* SHORT PROBLEM: The listing below must be repeated word for word, with its images excluded.

******************************

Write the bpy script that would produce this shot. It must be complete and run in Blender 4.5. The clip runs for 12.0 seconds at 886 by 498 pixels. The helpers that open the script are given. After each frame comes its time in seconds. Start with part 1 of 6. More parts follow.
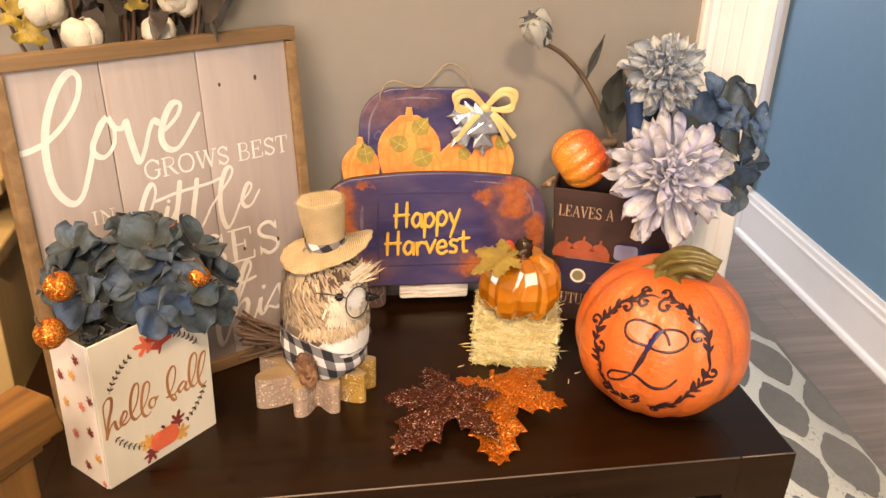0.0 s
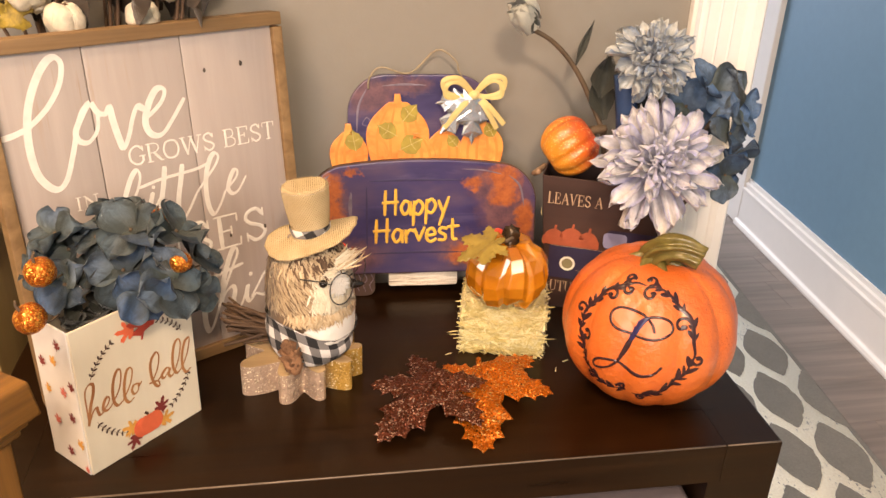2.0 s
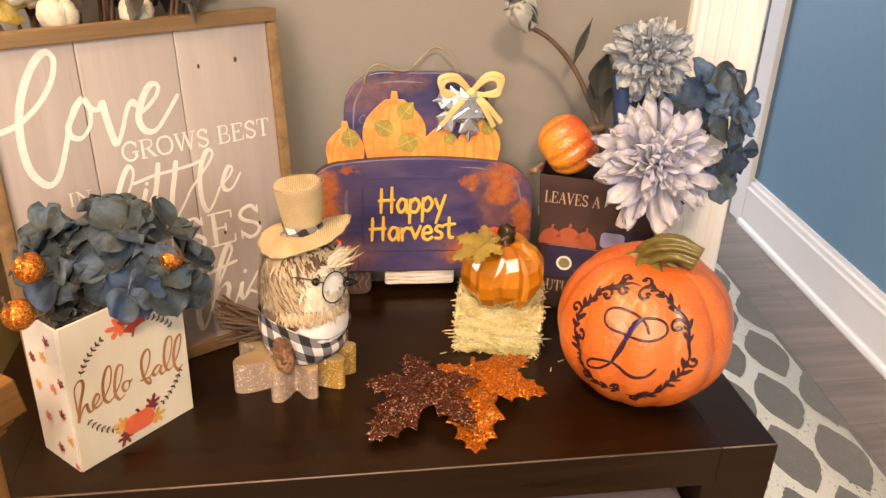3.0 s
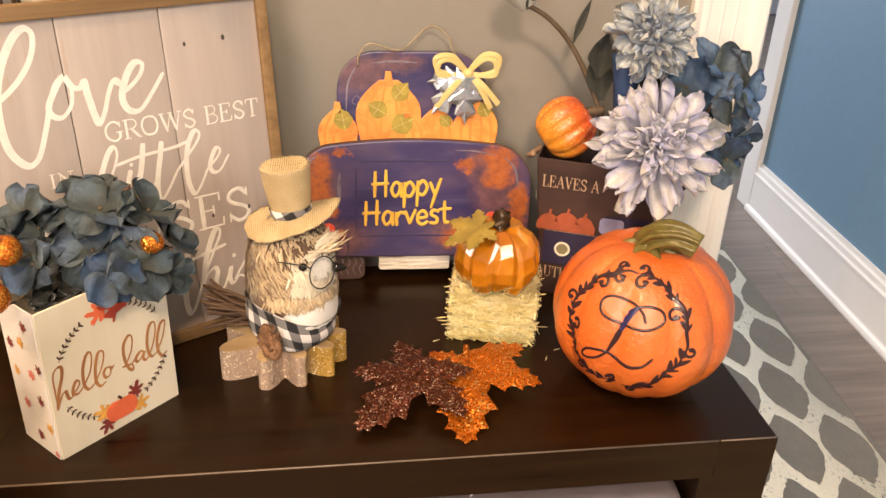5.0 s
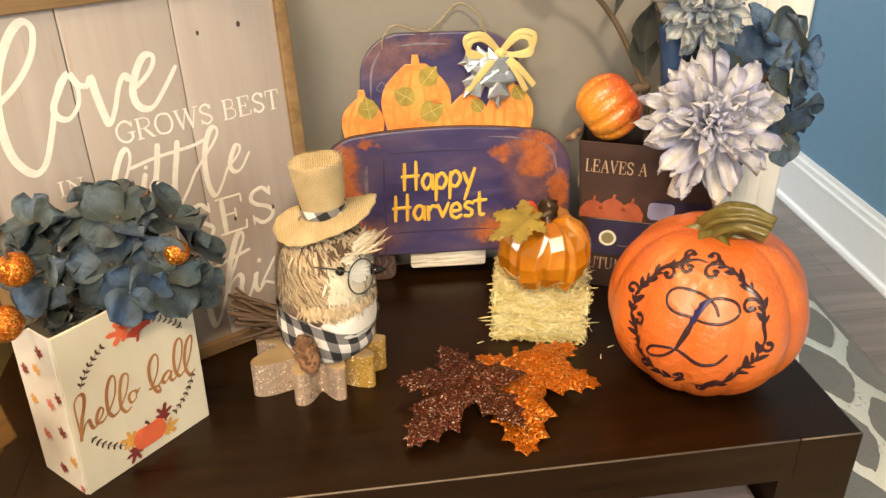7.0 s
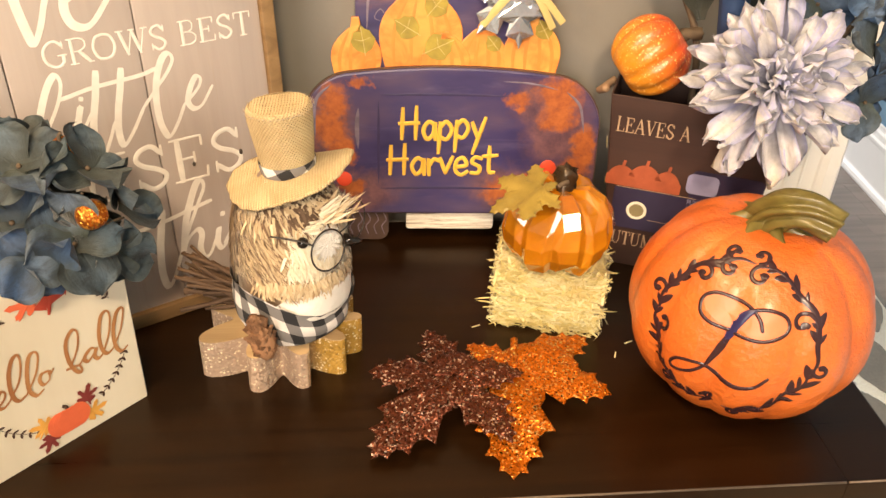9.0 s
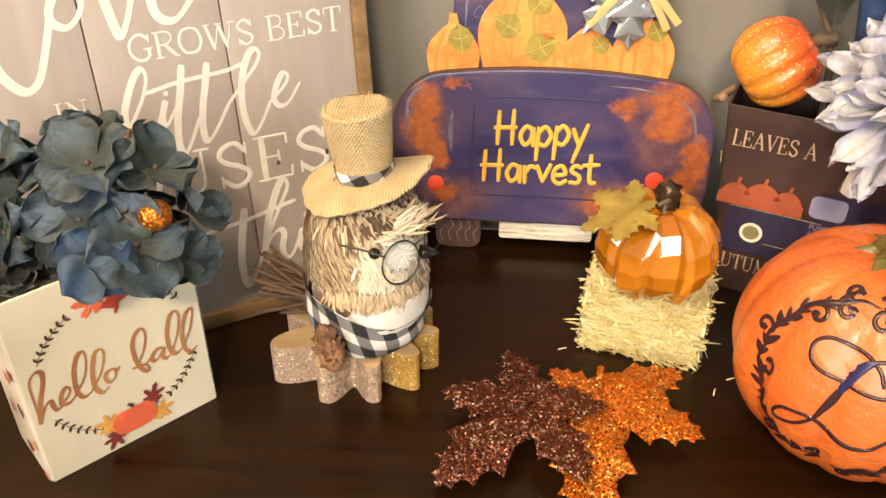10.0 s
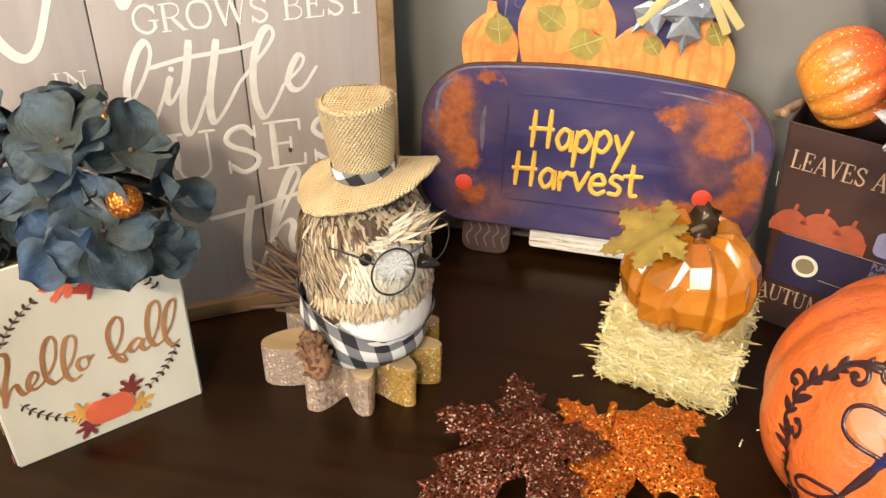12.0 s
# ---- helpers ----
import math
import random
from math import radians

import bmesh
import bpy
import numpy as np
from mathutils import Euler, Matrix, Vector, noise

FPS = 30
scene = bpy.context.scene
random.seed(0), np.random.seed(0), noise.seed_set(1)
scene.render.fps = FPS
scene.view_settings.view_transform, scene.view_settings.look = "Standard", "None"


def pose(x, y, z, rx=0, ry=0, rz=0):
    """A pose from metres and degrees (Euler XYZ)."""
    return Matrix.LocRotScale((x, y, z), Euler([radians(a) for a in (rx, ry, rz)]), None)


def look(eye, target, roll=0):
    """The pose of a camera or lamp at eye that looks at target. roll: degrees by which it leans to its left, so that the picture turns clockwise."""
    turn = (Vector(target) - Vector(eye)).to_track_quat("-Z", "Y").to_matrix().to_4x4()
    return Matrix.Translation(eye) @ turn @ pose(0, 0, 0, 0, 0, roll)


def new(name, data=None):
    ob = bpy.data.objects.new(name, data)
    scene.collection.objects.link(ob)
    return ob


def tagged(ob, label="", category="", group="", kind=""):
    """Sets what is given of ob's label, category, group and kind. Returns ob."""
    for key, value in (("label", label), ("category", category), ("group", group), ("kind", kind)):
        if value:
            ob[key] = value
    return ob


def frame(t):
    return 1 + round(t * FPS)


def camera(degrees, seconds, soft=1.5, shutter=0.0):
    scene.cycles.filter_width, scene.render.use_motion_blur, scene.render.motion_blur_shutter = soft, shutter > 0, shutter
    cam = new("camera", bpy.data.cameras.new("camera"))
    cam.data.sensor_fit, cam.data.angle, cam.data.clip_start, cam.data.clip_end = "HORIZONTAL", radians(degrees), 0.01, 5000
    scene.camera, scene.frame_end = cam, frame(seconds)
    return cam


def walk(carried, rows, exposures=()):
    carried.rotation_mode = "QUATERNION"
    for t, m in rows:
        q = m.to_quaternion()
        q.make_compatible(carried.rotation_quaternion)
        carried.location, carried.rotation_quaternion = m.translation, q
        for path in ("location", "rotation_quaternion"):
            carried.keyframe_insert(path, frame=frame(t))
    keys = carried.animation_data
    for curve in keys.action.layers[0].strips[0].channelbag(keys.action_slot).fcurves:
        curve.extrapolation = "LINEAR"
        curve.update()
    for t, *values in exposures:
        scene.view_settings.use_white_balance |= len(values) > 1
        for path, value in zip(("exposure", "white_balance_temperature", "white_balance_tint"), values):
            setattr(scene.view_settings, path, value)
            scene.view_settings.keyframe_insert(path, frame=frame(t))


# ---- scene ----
cam = camera(55.1, 12.0)
PATH = [
    (0, (-0.058, 0.149, 1.062), (0.269, 1.925, 0.204), 2.2),
    (0.5, (-0.055, 0.141, 1.06), (0.273, 1.912, 0.192), 2.3),
    (1, (-0.05, 0.141, 1.058), (0.278, 1.909, 0.183), 2.4),
    (1.5, (-0.043, 0.144, 1.057), (0.28, 1.913, 0.181), 2.3),
    (2, (-0.036, 0.147, 1.057), (0.28, 1.916, 0.179), 2.2),
    (2.5, (-0.029, 0.148, 1.058), (0.283, 1.916, 0.176), 2.4),
    (3, (-0.021, 0.151, 1.056), (0.28, 1.92, 0.172), 2.4),
    (5, (0.002, 0.173, 1.045), (0.281, 1.928, 0.128), 2.5),
    (5.5, (0.004, 0.183, 1.042), (0.279, 1.937, 0.123), 2.3),
    (6, (-0.004, 0.2, 1.044), (0.275, 1.951, 0.118), 2.3),
    (6.5, (-0.022, 0.223, 1.033), (0.256, 1.966, 0.091), 1.6),
    (7, (-0.037, 0.252, 1.015), (0.247, 1.994, 0.076), 0.1),
    (7.2, (-0.045, 0.269, 1.014), (0.258, 2.005, 0.068), 0.3),
    (8.8, (0.015, 0.389, 0.982), (0.265, 2.055, -0.097), 3.3),
    (9, (0.024, 0.4, 0.98), (0.223, 2.062, -0.115), 2.7),
    (9.2, (0.036, 0.413, 0.978), (0.153, 2.066, -0.141), 1.6),
    (9.5, (0.043, 0.423, 0.97), (0.058, 2.083, -0.144), 0.9),
    (9.7, (0.046, 0.436, 0.971), (0.016, 2.092, -0.151), 0.7),
    (10, (0.06, 0.45, 0.97), (-0.028, 2.107, -0.147), 0.5),
    (10.5, (0.079, 0.477, 0.964), (-0.087, 2.125, -0.158), 0.8),
    (11, (0.093, 0.495, 0.958), (-0.129, 2.129, -0.174), 1.1),
    (11.5, (0.104, 0.509, 0.953), (-0.153, 2.131, -0.189), 1.4),
    (12, (0.114, 0.517, 0.954), (-0.164, 2.129, -0.197), 1.5),
]
EXPOSURES = [(0.0, 0.09, 6500, 19), (5.0, 0.10, 6400, 16), (7.0, 0.08, 6200, 6), (9.0, 0.27, 6600, 12), (10.0, 0.27, 5950, 8), (12.0, 0.21, 5350, 6)]
walk(cam, [(t, look(eye, target, roll)) for t, eye, target, roll in PATH], EXPOSURES)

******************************

* SOLUTION:
Write the bpy script that would produce this shot. It must be complete and run in Blender 4.5. The clip runs for 12.0 seconds at 886 by 498 pixels. The helpers that open the script are given. After each frame comes its time in seconds. Start with part 1 of 6. More parts follow.
0.0 s
2.0 s
3.0 s
5.0 s
7.0 s
9.0 s
10.0 s
12.0 s
# ---- helpers ----
import math
import random
from math import radians

import bmesh
import bpy
import numpy as np
from mathutils import Euler, Matrix, Vector, noise

FPS = 30
scene = bpy.context.scene
random.seed(0), np.random.seed(0), noise.seed_set(1)
scene.render.fps = FPS
scene.view_settings.view_transform, scene.view_settings.look = "Standard", "None"


def pose(x, y, z, rx=0, ry=0, rz=0):
    """A pose from metres and degrees (Euler XYZ)."""
    return Matrix.LocRotScale((x, y, z), Euler([radians(a) for a in (rx, ry, rz)]), None)


def look(eye, target, roll=0):
    """The pose of a camera or lamp at eye that looks at target. roll: degrees by which it leans to its left, so that the picture turns clockwise."""
    turn = (Vector(target) - Vector(eye)).to_track_quat("-Z", "Y").to_matrix().to_4x4()
    return Matrix.Translation(eye) @ turn @ pose(0, 0, 0, 0, 0, roll)


def new(name, data=None):
    ob = bpy.data.objects.new(name, data)
    scene.collection.objects.link(ob)
    return ob


def tagged(ob, label="", category="", group="", kind=""):
    """Sets what is given of ob's label, category, group and kind. Returns ob."""
    for key, value in (("label", label), ("category", category), ("group", group), ("kind", kind)):
        if value:
            ob[key] = value
    return ob


def frame(t):
    return 1 + round(t * FPS)


def camera(degrees, seconds, soft=1.5, shutter=0.0):
    scene.cycles.filter_width, scene.render.use_motion_blur, scene.render.motion_blur_shutter = soft, shutter > 0, shutter
    cam = new("camera", bpy.data.cameras.new("camera"))
    cam.data.sensor_fit, cam.data.angle, cam.data.clip_start, cam.data.clip_end = "HORIZONTAL", radians(degrees), 0.01, 5000
    scene.camera, scene.frame_end = cam, frame(seconds)
    return cam


def walk(carried, rows, exposures=()):
    carried.rotation_mode = "QUATERNION"
    for t, m in rows:
        q = m.to_quaternion()
        q.make_compatible(carried.rotation_quaternion)
        carried.location, carried.rotation_quaternion = m.translation, q
        for path in ("location", "rotation_quaternion"):
            carried.keyframe_insert(path, frame=frame(t))
    keys = carried.animation_data
    for curve in keys.action.layers[0].strips[0].channelbag(keys.action_slot).fcurves:
        curve.extrapolation = "LINEAR"
        curve.update()
    for t, *values in exposures:
        scene.view_settings.use_white_balance |= len(values) > 1
        for path, value in zip(("exposure", "white_balance_temperature", "white_balance_tint"), values):
            setattr(scene.view_settings, path, value)
            scene.view_settings.keyframe_insert(path, frame=frame(t))


# ---- scene ----
cam = camera(55.1, 12.0)
PATH = [
    (0, (-0.058, 0.149, 1.062), (0.269, 1.925, 0.204), 2.2),
    (0.5, (-0.055, 0.141, 1.06), (0.273, 1.912, 0.192), 2.3),
    (1, (-0.05, 0.141, 1.058), (0.278, 1.909, 0.183), 2.4),
    (1.5, (-0.043, 0.144, 1.057), (0.28, 1.913, 0.181), 2.3),
    (2, (-0.036, 0.147, 1.057), (0.28, 1.916, 0.179), 2.2),
    (2.5, (-0.029, 0.148, 1.058), (0.283, 1.916, 0.176), 2.4),
    (3, (-0.021, 0.151, 1.056), (0.28, 1.92, 0.172), 2.4),
    (5, (0.002, 0.173, 1.045), (0.281, 1.928, 0.128), 2.5),
    (5.5, (0.004, 0.183, 1.042), (0.279, 1.937, 0.123), 2.3),
    (6, (-0.004, 0.2, 1.044), (0.275, 1.951, 0.118), 2.3),
    (6.5, (-0.022, 0.223, 1.033), (0.256, 1.966, 0.091), 1.6),
    (7, (-0.037, 0.252, 1.015), (0.247, 1.994, 0.076), 0.1),
    (7.2, (-0.045, 0.269, 1.014), (0.258, 2.005, 0.068), 0.3),
    (8.8, (0.015, 0.389, 0.982), (0.265, 2.055, -0.097), 3.3),
    (9, (0.024, 0.4, 0.98), (0.223, 2.062, -0.115), 2.7),
    (9.2, (0.036, 0.413, 0.978), (0.153, 2.066, -0.141), 1.6),
    (9.5, (0.043, 0.423, 0.97), (0.058, 2.083, -0.144), 0.9),
    (9.7, (0.046, 0.436, 0.971), (0.016, 2.092, -0.151), 0.7),
    (10, (0.06, 0.45, 0.97), (-0.028, 2.107, -0.147), 0.5),
    (10.5, (0.079, 0.477, 0.964), (-0.087, 2.125, -0.158), 0.8),
    (11, (0.093, 0.495, 0.958), (-0.129, 2.129, -0.174), 1.1),
    (11.5, (0.104, 0.509, 0.953), (-0.153, 2.131, -0.189), 1.4),
    (12, (0.114, 0.517, 0.954), (-0.164, 2.129, -0.197), 1.5),
]
EXPOSURES = [(0.0, 0.09, 6500, 19), (5.0, 0.10, 6400, 16), (7.0, 0.08, 6200, 6), (9.0, 0.27, 6600, 12), (10.0, 0.27, 5950, 8), (12.0, 0.21, 5350, 6)]
walk(cam, [(t, look(eye, target, roll)) for t, eye, target, roll in PATH], EXPOSURES)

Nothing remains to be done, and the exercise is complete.